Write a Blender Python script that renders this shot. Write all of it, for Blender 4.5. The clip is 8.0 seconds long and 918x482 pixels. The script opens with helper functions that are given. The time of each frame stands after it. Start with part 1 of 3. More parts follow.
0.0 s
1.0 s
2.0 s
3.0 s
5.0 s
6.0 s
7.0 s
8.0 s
|---|
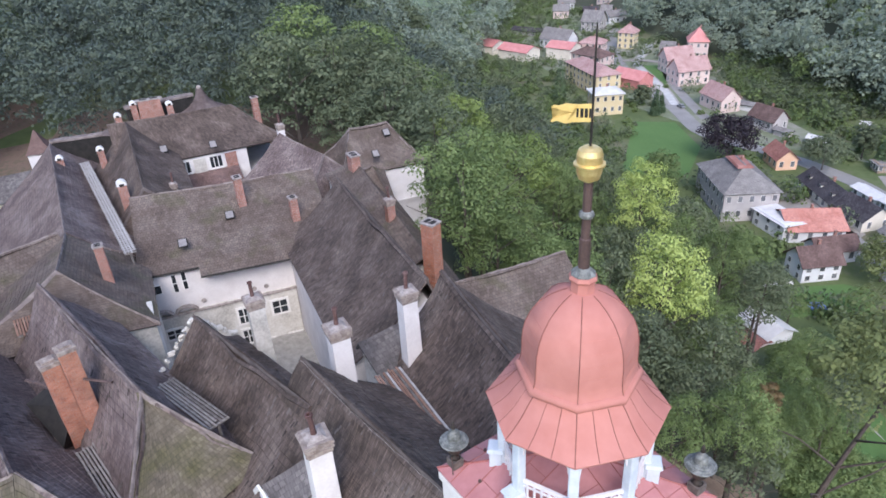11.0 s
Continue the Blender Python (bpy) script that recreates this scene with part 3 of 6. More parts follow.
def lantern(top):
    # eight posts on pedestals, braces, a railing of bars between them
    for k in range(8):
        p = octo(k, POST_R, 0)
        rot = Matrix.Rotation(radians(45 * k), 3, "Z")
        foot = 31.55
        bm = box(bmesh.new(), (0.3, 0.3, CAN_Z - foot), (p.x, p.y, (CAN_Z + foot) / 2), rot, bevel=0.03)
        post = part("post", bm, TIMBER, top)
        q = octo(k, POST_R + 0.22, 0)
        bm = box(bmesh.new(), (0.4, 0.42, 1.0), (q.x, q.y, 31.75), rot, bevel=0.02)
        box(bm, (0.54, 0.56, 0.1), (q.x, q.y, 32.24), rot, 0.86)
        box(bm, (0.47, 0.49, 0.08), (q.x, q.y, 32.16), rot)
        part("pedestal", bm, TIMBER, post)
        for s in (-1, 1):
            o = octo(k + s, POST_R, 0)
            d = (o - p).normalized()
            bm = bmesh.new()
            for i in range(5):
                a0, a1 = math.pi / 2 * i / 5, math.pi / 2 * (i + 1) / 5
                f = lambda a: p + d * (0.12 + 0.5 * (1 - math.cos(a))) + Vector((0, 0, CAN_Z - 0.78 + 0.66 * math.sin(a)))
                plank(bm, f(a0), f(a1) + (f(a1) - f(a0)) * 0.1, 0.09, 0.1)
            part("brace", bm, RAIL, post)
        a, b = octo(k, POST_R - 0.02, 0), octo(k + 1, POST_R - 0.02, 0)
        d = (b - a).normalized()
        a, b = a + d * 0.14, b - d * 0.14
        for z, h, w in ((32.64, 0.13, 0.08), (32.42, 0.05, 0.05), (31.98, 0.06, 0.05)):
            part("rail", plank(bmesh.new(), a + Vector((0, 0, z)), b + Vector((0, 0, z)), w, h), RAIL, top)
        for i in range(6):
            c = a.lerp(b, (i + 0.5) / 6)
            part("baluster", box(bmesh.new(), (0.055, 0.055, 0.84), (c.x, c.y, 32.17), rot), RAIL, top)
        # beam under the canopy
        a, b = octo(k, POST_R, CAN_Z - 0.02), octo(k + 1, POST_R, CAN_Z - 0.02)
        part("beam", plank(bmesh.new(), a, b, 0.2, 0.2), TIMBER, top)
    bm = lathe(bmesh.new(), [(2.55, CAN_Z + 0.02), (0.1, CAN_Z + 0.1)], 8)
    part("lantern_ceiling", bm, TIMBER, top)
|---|
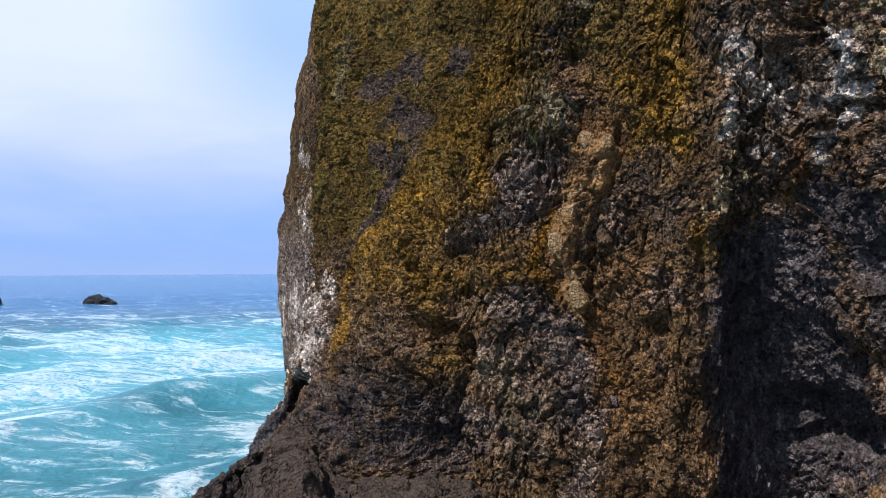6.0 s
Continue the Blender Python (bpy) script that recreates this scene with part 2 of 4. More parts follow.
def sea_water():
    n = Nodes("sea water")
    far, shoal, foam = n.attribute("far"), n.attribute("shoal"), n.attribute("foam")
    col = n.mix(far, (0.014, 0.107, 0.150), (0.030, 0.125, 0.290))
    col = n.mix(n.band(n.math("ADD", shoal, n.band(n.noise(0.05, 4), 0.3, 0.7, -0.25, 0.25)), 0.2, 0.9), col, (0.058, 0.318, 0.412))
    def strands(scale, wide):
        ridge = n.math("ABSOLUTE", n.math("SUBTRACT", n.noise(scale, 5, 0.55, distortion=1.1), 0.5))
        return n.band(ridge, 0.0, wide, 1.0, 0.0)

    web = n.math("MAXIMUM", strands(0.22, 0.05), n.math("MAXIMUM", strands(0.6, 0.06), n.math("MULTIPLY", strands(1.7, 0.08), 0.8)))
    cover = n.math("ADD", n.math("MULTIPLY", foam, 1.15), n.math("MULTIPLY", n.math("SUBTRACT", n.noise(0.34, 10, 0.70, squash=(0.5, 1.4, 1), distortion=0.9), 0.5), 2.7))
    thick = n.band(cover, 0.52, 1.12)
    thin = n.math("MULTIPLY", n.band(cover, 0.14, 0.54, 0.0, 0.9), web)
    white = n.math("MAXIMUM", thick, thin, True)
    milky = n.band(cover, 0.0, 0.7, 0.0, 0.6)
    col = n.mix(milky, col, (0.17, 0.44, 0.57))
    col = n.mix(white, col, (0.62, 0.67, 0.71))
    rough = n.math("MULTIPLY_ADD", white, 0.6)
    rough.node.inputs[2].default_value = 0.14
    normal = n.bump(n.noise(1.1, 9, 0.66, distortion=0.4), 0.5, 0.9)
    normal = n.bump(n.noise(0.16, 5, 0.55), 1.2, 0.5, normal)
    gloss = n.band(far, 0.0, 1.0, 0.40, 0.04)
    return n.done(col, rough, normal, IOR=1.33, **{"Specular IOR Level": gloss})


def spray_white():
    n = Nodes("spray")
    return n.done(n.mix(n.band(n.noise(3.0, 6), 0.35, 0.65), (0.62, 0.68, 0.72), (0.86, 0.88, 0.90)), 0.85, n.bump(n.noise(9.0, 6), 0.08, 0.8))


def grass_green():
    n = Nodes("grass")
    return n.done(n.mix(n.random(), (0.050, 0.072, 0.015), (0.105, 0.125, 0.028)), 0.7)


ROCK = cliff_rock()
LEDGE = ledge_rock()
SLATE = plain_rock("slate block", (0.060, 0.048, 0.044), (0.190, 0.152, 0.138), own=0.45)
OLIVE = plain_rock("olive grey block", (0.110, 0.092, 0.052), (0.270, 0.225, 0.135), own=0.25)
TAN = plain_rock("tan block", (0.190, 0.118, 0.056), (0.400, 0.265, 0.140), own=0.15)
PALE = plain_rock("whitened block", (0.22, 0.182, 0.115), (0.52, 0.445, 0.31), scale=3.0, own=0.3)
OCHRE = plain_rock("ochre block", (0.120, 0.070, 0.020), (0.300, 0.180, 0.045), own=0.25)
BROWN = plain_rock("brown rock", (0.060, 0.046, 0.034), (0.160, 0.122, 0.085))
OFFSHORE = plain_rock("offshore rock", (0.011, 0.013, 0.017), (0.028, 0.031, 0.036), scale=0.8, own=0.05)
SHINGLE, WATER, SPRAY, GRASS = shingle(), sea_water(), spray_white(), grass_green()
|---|
#### Task to complete
Copy all lines from the listing that contain "recreates".

#### Written solution
Continue the Blender Python (bpy) script that recreates this scene with part 3 of 6. More parts follow.
Continue the Blender Python (bpy) script that recreates this scene with part 2 of 4. More parts follow.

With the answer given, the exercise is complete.